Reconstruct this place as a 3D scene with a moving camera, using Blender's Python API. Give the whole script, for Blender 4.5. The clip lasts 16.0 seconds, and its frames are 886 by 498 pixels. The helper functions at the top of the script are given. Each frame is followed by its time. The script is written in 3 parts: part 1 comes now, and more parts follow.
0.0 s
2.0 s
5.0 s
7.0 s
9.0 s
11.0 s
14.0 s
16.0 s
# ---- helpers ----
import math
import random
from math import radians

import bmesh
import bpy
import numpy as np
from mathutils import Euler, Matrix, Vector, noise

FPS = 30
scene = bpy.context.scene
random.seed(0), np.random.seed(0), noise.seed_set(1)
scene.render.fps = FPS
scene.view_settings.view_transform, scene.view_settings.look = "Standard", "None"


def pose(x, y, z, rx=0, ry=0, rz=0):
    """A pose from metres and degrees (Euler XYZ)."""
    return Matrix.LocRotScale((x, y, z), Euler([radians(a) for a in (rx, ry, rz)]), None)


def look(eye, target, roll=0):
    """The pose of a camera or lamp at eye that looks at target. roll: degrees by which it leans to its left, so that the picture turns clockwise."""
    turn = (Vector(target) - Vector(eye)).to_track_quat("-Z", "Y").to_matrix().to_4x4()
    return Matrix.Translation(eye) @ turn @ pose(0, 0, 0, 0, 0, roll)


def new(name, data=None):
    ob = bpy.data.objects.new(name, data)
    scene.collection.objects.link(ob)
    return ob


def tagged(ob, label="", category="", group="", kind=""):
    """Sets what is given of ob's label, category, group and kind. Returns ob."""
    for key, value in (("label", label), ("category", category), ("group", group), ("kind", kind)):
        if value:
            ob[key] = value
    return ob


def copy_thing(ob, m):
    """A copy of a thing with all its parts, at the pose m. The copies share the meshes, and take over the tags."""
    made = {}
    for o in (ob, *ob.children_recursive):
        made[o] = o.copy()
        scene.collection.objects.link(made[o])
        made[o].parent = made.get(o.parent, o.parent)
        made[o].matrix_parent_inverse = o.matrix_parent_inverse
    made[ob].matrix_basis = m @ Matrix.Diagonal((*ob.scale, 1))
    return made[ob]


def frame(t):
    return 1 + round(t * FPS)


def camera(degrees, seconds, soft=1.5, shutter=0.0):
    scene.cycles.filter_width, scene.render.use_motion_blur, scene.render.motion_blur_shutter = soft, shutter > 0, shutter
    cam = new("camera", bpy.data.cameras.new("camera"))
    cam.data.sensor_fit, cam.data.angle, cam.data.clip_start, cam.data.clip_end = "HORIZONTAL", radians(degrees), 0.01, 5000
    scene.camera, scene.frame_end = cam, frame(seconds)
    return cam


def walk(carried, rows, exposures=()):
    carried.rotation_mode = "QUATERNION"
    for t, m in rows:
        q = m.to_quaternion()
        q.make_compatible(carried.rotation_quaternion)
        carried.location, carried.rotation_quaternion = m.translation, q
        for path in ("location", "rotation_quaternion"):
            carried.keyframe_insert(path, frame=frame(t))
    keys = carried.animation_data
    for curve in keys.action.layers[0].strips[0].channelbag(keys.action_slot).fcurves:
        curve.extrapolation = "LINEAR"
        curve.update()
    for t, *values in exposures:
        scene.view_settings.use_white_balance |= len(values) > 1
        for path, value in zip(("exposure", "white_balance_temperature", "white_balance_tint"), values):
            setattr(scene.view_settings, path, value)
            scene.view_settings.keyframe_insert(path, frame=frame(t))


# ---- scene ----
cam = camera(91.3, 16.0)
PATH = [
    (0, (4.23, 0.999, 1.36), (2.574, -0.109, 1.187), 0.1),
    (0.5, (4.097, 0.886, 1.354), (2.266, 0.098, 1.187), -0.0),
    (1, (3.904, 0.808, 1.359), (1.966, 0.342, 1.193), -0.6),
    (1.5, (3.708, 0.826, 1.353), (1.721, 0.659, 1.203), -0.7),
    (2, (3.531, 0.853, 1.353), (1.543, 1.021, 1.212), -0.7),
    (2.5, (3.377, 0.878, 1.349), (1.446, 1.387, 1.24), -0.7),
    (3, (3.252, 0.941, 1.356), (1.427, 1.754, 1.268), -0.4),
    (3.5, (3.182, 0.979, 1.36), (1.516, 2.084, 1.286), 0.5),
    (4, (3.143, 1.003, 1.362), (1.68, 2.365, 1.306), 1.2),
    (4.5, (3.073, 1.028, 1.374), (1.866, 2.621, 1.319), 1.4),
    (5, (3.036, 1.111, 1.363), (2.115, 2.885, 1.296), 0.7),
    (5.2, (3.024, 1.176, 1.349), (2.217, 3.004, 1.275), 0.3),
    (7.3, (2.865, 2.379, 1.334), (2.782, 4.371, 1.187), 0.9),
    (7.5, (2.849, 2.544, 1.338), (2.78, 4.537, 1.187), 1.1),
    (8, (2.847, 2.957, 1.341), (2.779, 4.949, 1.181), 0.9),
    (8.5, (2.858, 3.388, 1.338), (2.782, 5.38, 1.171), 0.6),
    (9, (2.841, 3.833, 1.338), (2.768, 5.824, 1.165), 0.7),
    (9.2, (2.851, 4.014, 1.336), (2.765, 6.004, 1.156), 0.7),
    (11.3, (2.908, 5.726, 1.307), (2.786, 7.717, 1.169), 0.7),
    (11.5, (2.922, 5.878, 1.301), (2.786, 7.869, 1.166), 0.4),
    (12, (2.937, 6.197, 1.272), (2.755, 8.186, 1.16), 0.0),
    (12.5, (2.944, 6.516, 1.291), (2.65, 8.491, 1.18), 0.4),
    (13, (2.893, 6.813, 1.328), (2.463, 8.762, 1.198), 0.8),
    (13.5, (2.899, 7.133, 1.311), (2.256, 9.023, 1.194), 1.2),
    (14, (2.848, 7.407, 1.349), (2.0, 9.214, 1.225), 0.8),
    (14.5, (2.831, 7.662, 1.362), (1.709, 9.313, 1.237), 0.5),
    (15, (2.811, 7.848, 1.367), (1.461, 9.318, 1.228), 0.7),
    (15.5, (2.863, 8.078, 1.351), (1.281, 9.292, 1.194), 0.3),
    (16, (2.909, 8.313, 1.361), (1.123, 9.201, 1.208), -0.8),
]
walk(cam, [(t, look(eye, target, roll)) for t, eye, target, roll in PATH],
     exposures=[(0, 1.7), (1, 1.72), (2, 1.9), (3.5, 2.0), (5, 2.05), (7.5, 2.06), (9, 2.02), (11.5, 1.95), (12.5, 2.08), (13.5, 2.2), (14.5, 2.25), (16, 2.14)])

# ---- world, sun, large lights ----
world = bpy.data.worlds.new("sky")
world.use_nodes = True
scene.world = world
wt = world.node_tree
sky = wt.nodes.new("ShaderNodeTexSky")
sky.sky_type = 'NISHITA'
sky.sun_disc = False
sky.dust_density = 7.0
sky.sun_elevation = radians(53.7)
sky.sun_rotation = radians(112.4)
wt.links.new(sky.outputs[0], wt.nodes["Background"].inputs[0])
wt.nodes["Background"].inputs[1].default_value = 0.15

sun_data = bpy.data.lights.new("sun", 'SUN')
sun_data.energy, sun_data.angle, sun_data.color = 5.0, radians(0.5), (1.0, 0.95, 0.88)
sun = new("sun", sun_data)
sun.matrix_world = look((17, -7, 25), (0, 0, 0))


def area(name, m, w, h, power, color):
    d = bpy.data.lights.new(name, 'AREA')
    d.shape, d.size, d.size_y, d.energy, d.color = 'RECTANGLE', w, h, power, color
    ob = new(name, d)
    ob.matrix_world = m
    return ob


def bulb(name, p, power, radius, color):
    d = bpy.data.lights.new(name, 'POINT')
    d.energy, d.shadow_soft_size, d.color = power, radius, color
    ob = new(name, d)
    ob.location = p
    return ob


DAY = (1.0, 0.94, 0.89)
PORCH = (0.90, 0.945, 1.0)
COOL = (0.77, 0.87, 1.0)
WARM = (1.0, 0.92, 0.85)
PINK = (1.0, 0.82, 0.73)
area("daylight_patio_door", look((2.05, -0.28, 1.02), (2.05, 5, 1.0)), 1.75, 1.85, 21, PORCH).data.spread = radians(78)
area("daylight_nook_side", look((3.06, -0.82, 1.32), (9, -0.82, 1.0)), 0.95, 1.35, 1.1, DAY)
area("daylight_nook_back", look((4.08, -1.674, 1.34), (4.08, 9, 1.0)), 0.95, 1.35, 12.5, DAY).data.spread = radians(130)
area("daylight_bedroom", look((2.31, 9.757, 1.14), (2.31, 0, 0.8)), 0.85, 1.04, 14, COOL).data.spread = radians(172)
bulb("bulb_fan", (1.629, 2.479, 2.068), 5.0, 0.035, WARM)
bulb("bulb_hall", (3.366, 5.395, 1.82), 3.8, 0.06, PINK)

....

**Brief**
Pick out all the lines with the word "made" in them and copy them.

**Completed exercise**
    made = {}
        made[o] = o.copy()
        scene.collection.objects.link(made[o])
        made[o].parent = made.get(o.parent, o.parent)
        made[o].matrix_parent_inverse = o.matrix_parent_inverse
    made[ob].matrix_basis = m @ Matrix.Diagonal((*ob.scale, 1))
    return made[ob]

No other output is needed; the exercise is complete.